In truth, even in a perfect world where everyone recycled all plastics and 100% of things placed in the recycling bin were actually recycled, this environmental problem would not be solved. Eventually, recycled plastic will be unable to be reused as it slowly loses structural integrity. And if we continue to use plastics, they will continue to leach pollutants like microplastics, which have been found everywhere from the placentas of unborn babies and human embryos to the top of Mount Everest. At some point, we will need to move to different materials. We cannot just retool the things that we have used that have led us into ecological crisis upon ecological crisis.
Much of what plastic is used for could be replaced with paper, metal, wood, glass, etc., and if not, scientists have created a myriad of alternative plastic-like substances.
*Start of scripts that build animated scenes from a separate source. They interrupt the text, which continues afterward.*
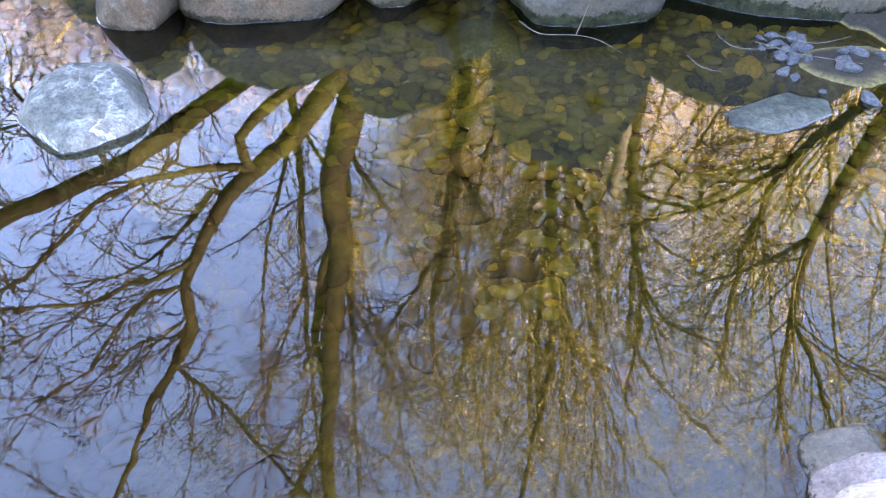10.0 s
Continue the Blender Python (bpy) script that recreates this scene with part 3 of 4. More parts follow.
tree("forked_alder", 45, 5.8, [
    (0.112, 0.02, [(2.75, 0.75), (2.25, 1.75), (1.64, 2.43), (1.48, 2.53), (1.28, 2.68), (0.99, 2.87), (0.79, 3.13), (0.63, 3.41), (0.48, 3.74), (0.46, 4.03), (0.40, 4.31), (0.15, 4.67), (-0.19, 5.11), (-0.39, 5.52), (-0.52, 5.85), (-0.75, 6.26), (-0.89, 6.48), (-1.26, 6.99)], 0.78, 0.198),
    (0.014, 0.006, [(-1.26, 6.99), (-1.79, 7.31), (-2.22, 7.16), (-2.62, 6.86), (-3.05, 6.84)], 0.98, 0.099),
    (0.016, 0.006, [(-1.26, 6.99), (-1.67, 7.71), (-2.05, 8.50), (-2.46, 9.22), (-2.82, 10.00)], 0.98, 0.099),
    (0.008, 0.004, [(-0.89, 6.48), (-1.02, 6.30), (-1.22, 6.12), (-1.46, 5.69)], 0.65, 0.099),
    (0.009, 0.004, [(-0.75, 6.26), (-0.68, 6.65), (-0.72, 7.27), (-0.75, 9.01)], 0.65, 0.112),
    (0.034, 0.008, [(0.63, 3.41), (0.33, 3.54), (0.02, 3.53), (-0.29, 3.61), (-0.67, 3.48), (-0.93, 3.41), (-1.09, 3.46)], 0.78, 0.086),
    (0.014, 0.005, [(-0.29, 3.61), (-0.51, 3.74), (-1.05, 3.78), (-1.39, 3.88), (-1.75, 4.14)], 0.78, 0.079),
    (0.024, 0.006, [(0.48, 3.74), (0.19, 3.73), (-0.07, 3.87), (-0.33, 4.13), (-0.56, 4.39), (-0.85, 4.47), (-1.15, 4.67), (-1.48, 5.11)], 0.78, 0.086),
    (0.018, 0.005, [(0.46, 4.03), (0.18, 4.26), (-0.10, 4.41), (-0.32, 4.69), (-0.61, 5.04), (-0.98, 5.14)], 0.72, 0.086),
    (0.018, 0.005, [(0.40, 4.31), (0.12, 4.31), (-0.16, 4.30), (-0.50, 4.55), (-0.85, 4.76)], 0.65, 0.092),
    (0.032, 0.008, [(0.99, 2.87), (0.88, 2.78), (0.71, 2.95), (0.49, 3.13), (0.21, 3.32), (-0.09, 3.39), (-0.51, 3.31)], 0.65, 0.092),
    (0.04, 0.01, [(1.28, 2.68), (1.03, 2.58), (0.80, 2.54), (0.51, 2.51), (0.24, 2.54), (-0.04, 2.64), (-0.27, 2.84), (-0.51, 3.01), (-0.72, 3.16), (-1.08, 3.26), (-1.29, 3.31)], 0.65, 0.106),
    (0.016, 0.005, [(0.51, 2.51), (0.09, 2.44), (-0.14, 2.49), (-0.37, 2.65)], 0.65, 0.086),
    (0.018, 0.006, [(0.51, 2.51), (0.68, 2.39), (0.74, 2.20)], 0.52, 0.086),
    (0.045, 0.06, [(1.28, 2.68), (1.19, 2.46), (1.30, 2.22), (1.70, 1.98), (2.25, 1.75)], 0, 1),
    (0.022, 0.014, [(0.15, 4.67), (0.25, 4.87), (0.43, 5.26), (0.60, 5.67), (0.79, 6.28), (1.00, 6.94), (1.33, 7.80)], 0.78, 0.112),
    (0.012, 0.005, [(0.25, 4.87), (0.33, 5.13), (0.18, 5.54), (0.05, 6.18), (-0.19, 6.80)], 0.72, 0.099),
    (0.01, 0.004, [(0.25, 4.87), (0.13, 5.35), (-0.11, 5.43), (-0.42, 5.73)], 0.65, 0.099),
], OPEN, BARK_MOSSY, TWIG_BROWN, LEAF_DRY, 12, "bare forked alder with mossy sunlit limbs")

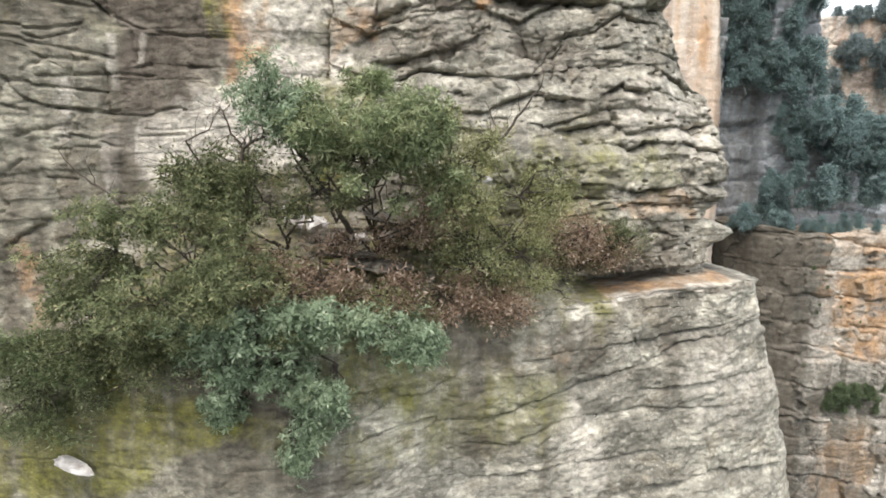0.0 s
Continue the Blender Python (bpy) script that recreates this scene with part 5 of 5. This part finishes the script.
def whorls(centres, axes, count, length, width, r):
    """Rosettes: count pointed leaves that stand out round each twig's end."""
    n = len(centres)
    axes = axes / (np.linalg.norm(axes, axis=1)[:, None] + 1e-9)
    a = np.cross(axes, r.normal(0, 1, (n, 3)))
    a /= np.linalg.norm(a, axis=1)[:, None] + 1e-9
    b = np.cross(axes, a)
    ang = np.arange(count) * 2 * np.pi / count + r.uniform(0, 6.3, (n, 1)) + r.normal(0, 0.25, (n, count))
    out = np.cos(ang)[..., None] * a[:, None] + np.sin(ang)[..., None] * b[:, None]
    way = out + axes[:, None] * r.uniform(-0.1, 0.8, (n, count, 1))
    way = (way / np.linalg.norm(way, axis=2)[..., None]).reshape(-1, 3)
    up = np.repeat(axes, count, 0)
    side = np.cross(way, up)
    side /= np.linalg.norm(side, axis=1)[:, None] + 1e-9
    L = (length * r.uniform(0.6, 1.2, n * count))[:, None]
    W = (width * r.uniform(0.7, 1.15, n * count))[:, None]
    root = np.repeat(centres, count, 0) + way * L * 0.08
    tip = root + way * L - up * L * 0.18
    s1, s2 = root + way * L * 0.55 + side * W * 0.5 + up * W * 0.12, root + way * L * 0.55 - side * W * 0.5 + up * W * 0.12
    co = np.stack((root, s1, tip, s2), 1).reshape(-1, 3)
    return co, np.arange(len(co)).reshape(-1, 4)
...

The issue is that the system does not incentivize moving away from plastic. Under capitalism where extracting profits is the proximal goal, forgoing plastics is not a rational or optimal course of action, nor is it likely to be legislated away, since capitalism brings with it a political system that allows for domination by powerful interests, i.e., fossil fuel companies. And since ecomodernism assumes that we can solve environmental problems by working within pre-existing economic structures, milquetoast measures like recycling are all that we are left with. If a problem like plastic waste is ingrained into the economic system, ecomodernism’s assumption that the system can correct itself is farcical. Instead of beginning with the premise that societal institutions are immutable and forcing ourselves to come up with solutions without structural change, we must allow ourselves to consider radical alternatives that may demand more systemic adjustments–with regards to plastic waste, and all ecological matters.